#### TASK DIRECTIONS:
Copy out the material below in full, but not its images.

-- begin --

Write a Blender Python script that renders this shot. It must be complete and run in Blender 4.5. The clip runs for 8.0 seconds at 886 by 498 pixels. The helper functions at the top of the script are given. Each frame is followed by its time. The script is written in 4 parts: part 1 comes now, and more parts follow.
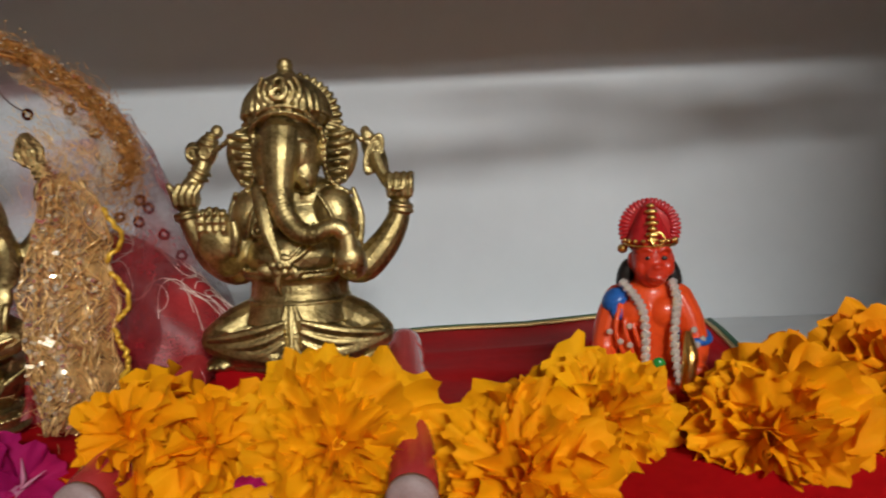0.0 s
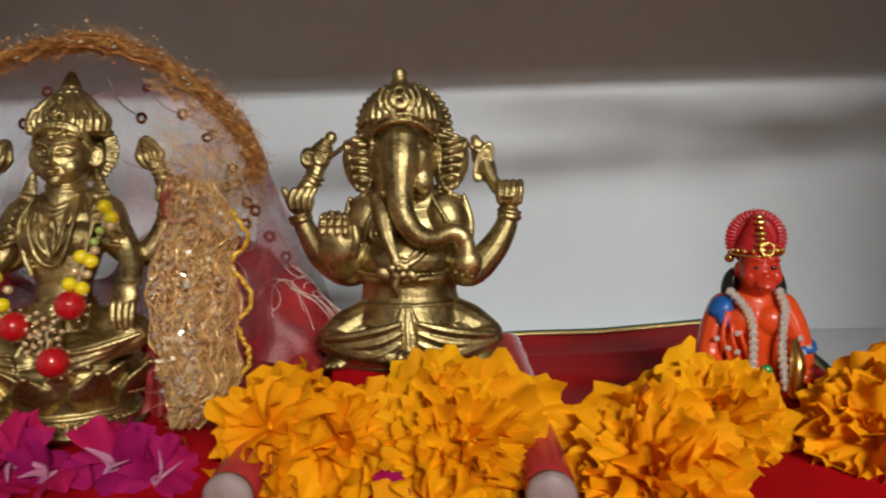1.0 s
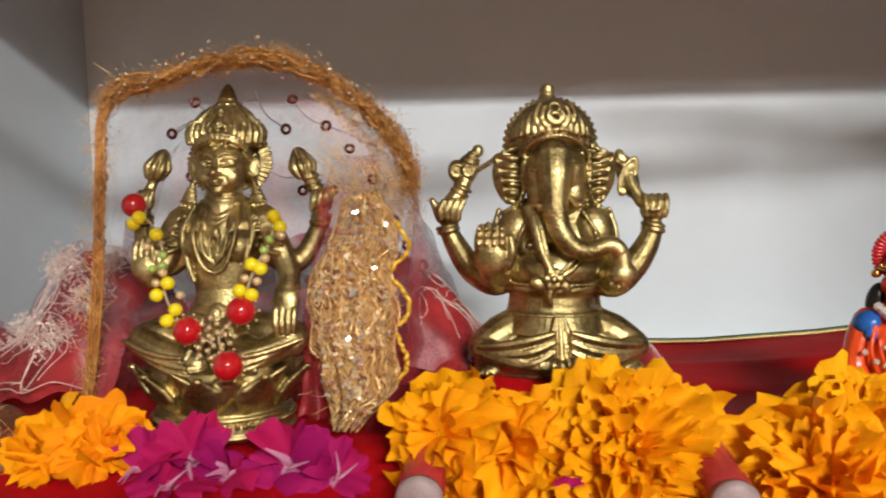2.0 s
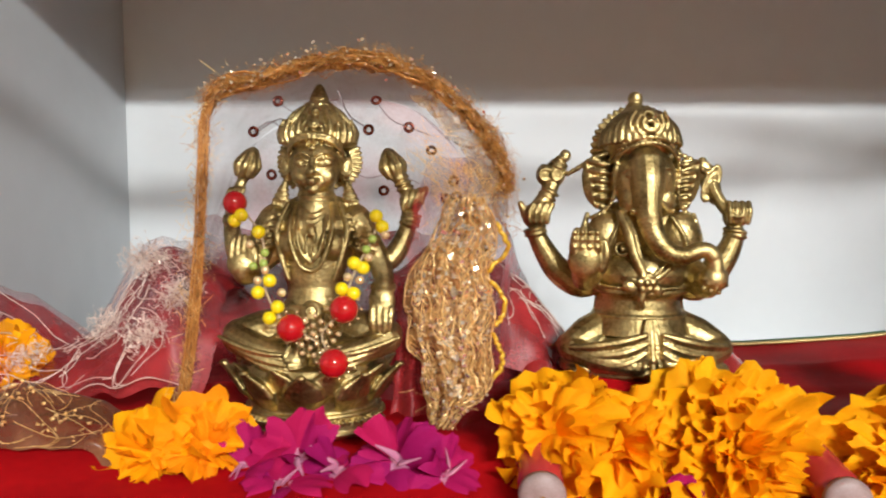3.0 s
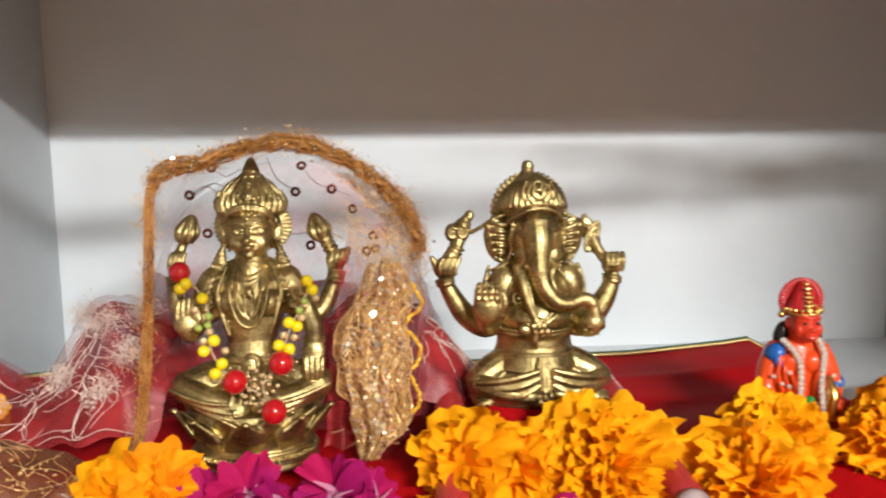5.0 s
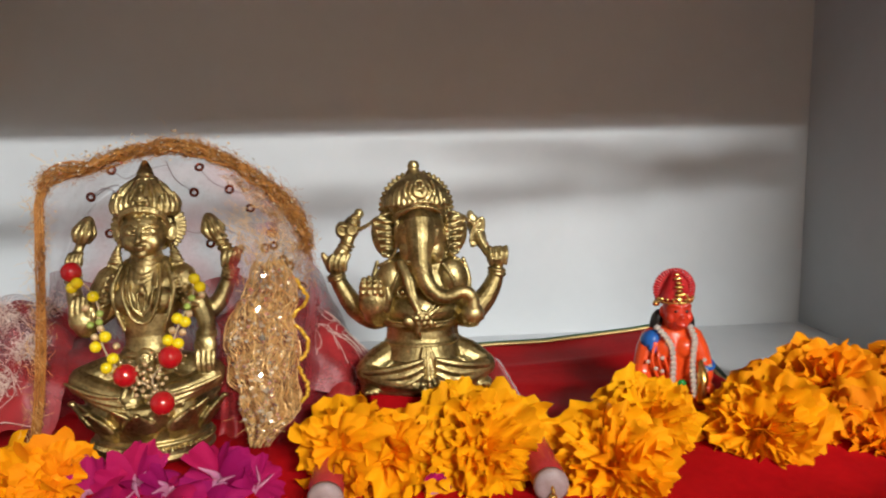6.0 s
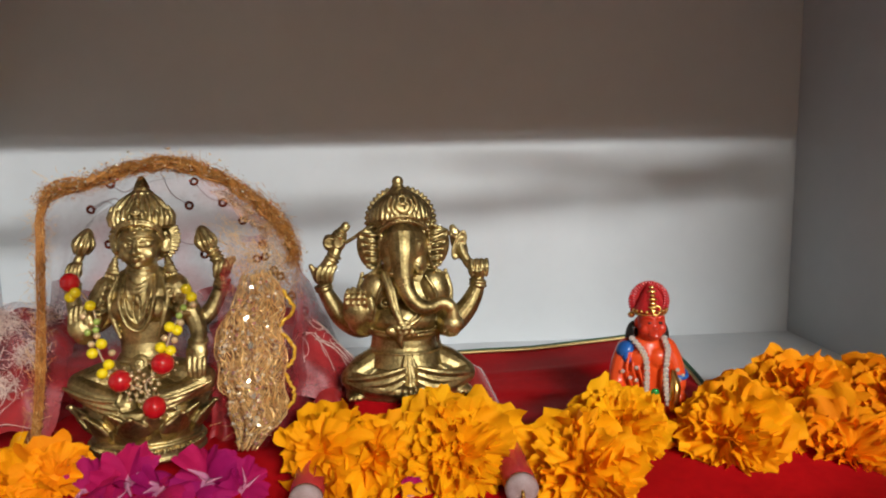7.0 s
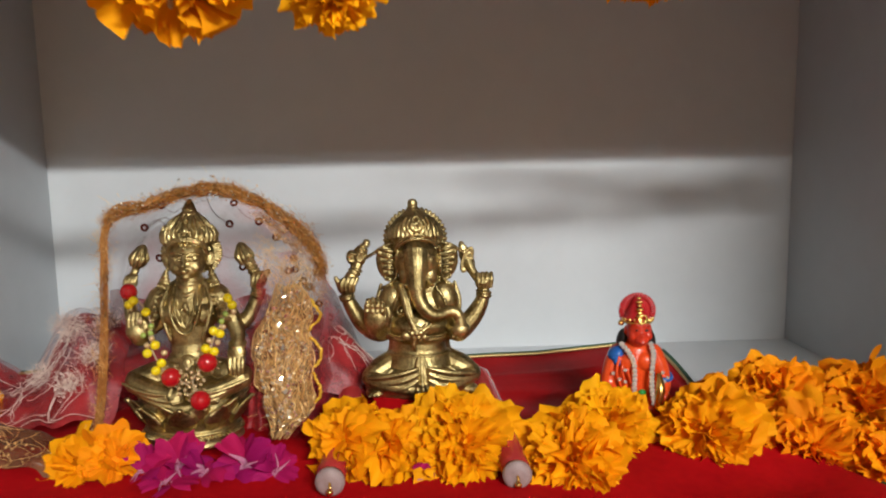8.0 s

-- end --

#### RESULT OF THE EXERCISE:
Write a Blender Python script that renders this shot. It must be complete and run in Blender 4.5. The clip runs for 8.0 seconds at 886 by 498 pixels. The helper functions at the top of the script are given. Each frame is followed by its time. The script is written in 4 parts: part 1 comes now, and more parts follow.
0.0 s
1.0 s
2.0 s
3.0 s
5.0 s
6.0 s
7.0 s
8.0 s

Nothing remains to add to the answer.